##### COLLECTED DATA
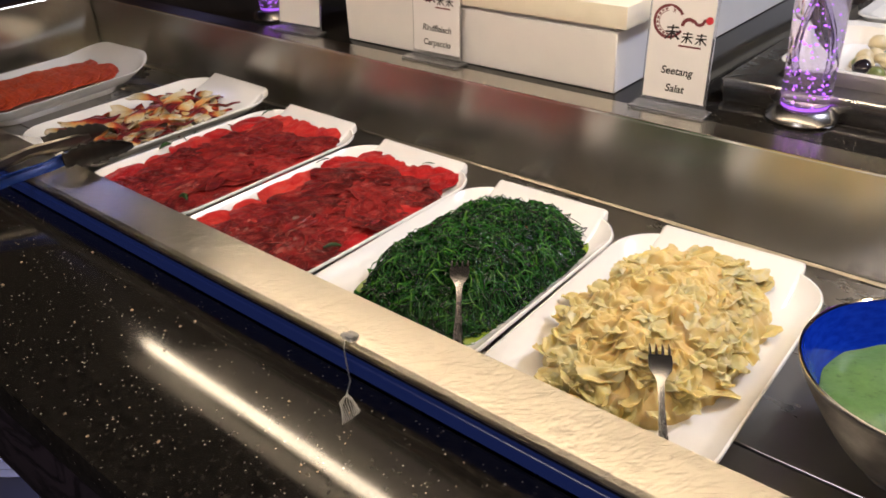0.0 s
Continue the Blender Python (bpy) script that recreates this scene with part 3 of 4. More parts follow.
def beef(cx, cy, seed, edge, label):
    """A dish of overlapping slices: bright rounds round the edge, darker wet folds on top."""
    rnd = random.Random(seed)
    b = thing("beef_carpaccio", (cx, cy, DISH_Z), label, "meat", "dishes of raw beef")
    for x, y in edge:
        out_x, out_y = max(0.0, abs(x) - 0.058) / 0.03, max(0.0, abs(y) - 0.108) / 0.04
        lift = 0.0050 + 0.006 * max(out_x, out_y)
        part("rim_slice", rnd.choice(RIM_SLICES), None, b, at=pose(x + rnd.uniform(-0.003, 0.003), y + rnd.uniform(-0.004, 0.004), lift + rnd.uniform(0, 0.002), math.copysign(9 * min(1, out_y), y), -math.copysign(10 * min(1, out_x), x), 0) @ pose(0, 0, 0, 0, 0, rnd.uniform(0, 360)) @ Matrix.Scale(rnd.uniform(0.80, 1.06), 4))
    part("beef_blanket", blanket(seed), None, b, "wet dark red folds of marinated beef")
    spots = [(-0.046 + 0.036 * i + 0.014 * (j % 2) - 0.004, -0.118 + 0.0305 * j) for j in range(8) for i in range(4)]
    rnd.shuffle(spots)
    for i, (x, y) in enumerate(spots):
        x, y = x + rnd.uniform(-0.010, 0.010), y + rnd.uniform(-0.010, 0.010)
        part("beef_slice", rnd.choice(TOP_SLICES), None, b, at=pose(x, y, sheet_height(x, y, seed) + 0.0004 + 0.00011 * i, rnd.uniform(-5, 5), rnd.uniform(-5, 5), rnd.gauss(10, 50)) @ Matrix.Diagonal((rnd.uniform(0.75, 1.1), rnd.uniform(0.75, 1.1), rnd.uniform(0.8, 1.2), 1)))
    for i in range(46):
        x, y = rnd.uniform(-0.072, 0.072), rnd.uniform(-0.130, 0.112)
        part("fat_vein", rnd.choice(FATS), None, b, at=pose(x, y, sheet_height(x, y, seed) + 0.0042, 0, 0, rnd.uniform(0, 360)) @ Matrix.Diagonal((rnd.uniform(0.3, 0.9), rnd.uniform(0.35, 0.8), 0.4, 1)))
    return b


def edge_ring():
    back = [(-0.054, 0.138), (-0.004, 0.136), (0.050, 0.142)]
    left = [(-0.074, 0.104), (-0.078, 0.045), (-0.078, 0.0), (-0.073, -0.055), (-0.074, -0.105), (-0.064, -0.122)]
    front = [(-0.030, -0.117), (0.015, -0.122), (0.052, -0.118)]
    right = [(0.063, 0.105), (0.071, 0.060), (0.075, 0.015), (0.072, -0.035), (0.066, -0.085)]
    return left + right + front + back


beef(0.070, -0.180, 11, edge_ring(), "thin marinated raw beef slices laid out in a white dish")
beef(0.2985, -0.199, 23, edge_ring(), "glistening raw beef carpaccio with bright red rounds at the rim")


def herb(points, r=0.0011, at=(0, 0, 0), label="small green herb sprig on the beef"):
    tagged(part("herb_sprig", tube([Vector(p) + Vector(at) for p in points], [r * k for k in (0.5, 1, 1.1, 0.3)], 6), HERB), label, "herb", "herb sprigs on the beef")


for points, r in (
        ([(-0.020, -0.020, 0.944), (-0.018, -0.032, 0.9475), (-0.016, -0.042, 0.947), (-0.011, -0.052, 0.945)], 0.0011),
        ([(-0.026, -0.104, 0.945), (-0.021, -0.107, 0.9475), (-0.016, -0.107, 0.9475), (-0.010, -0.105, 0.946)], 0.0010),
        ([(-0.045, -0.147, 0.9425), (-0.043, -0.151, 0.945), (-0.040, -0.156, 0.945), (-0.037, -0.160, 0.943)], 0.0009),
        ([(-0.046, -0.170, 0.9425), (-0.040, -0.174, 0.945), (-0.030, -0.178, 0.946), (-0.020, -0.182, 0.945)], 0.0008),
        ([(-0.038, -0.198, 0.943), (-0.037, -0.205, 0.946), (-0.034, -0.213, 0.947), (-0.031, -0.221, 0.945)], 0.0030),
        ([(0.134, -0.298, 0.946), (0.139, -0.296, 0.949), (0.145, -0.296, 0.949), (0.151, -0.299, 0.947)], 0.0032),
        ([(0.194, -0.122, 0.943), (0.199, -0.114, 0.947), (0.206, -0.109, 0.949), (0.213, -0.112, 0.948)], 0.0009),
        ([(0.318, -0.042, 0.944), (0.324, -0.041, 0.947), (0.330, -0.039, 0.948), (0.336, -0.036, 0.947)], 0.0009),
        ([(0.379, -0.276, 0.944), (0.384, -0.271, 0.947), (0.389, -0.266, 0.947), (0.394, -0.262, 0.945)], 0.0022)):
    herb(points, r)


# ---- seaweed salad ----
def mound(x, y, hx, hy, h):
    r = (abs(x / hx) ** 2.6 + abs(y / hy) ** 2.6) ** (1 / 2.6)
    return h * max(0.0, 1 - r ** 2.4) ** 0.75 * (1 + 0.30 * noise.noise((x * 24, y * 24, 5)) + 0.12 * noise.noise((x * 60, y * 60, 8)))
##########
DESCRIPTION OF THE TASK ▸
Only the number is wanted: how many lines of the data contain the word "with"?

COMPLETED TASK ▸
2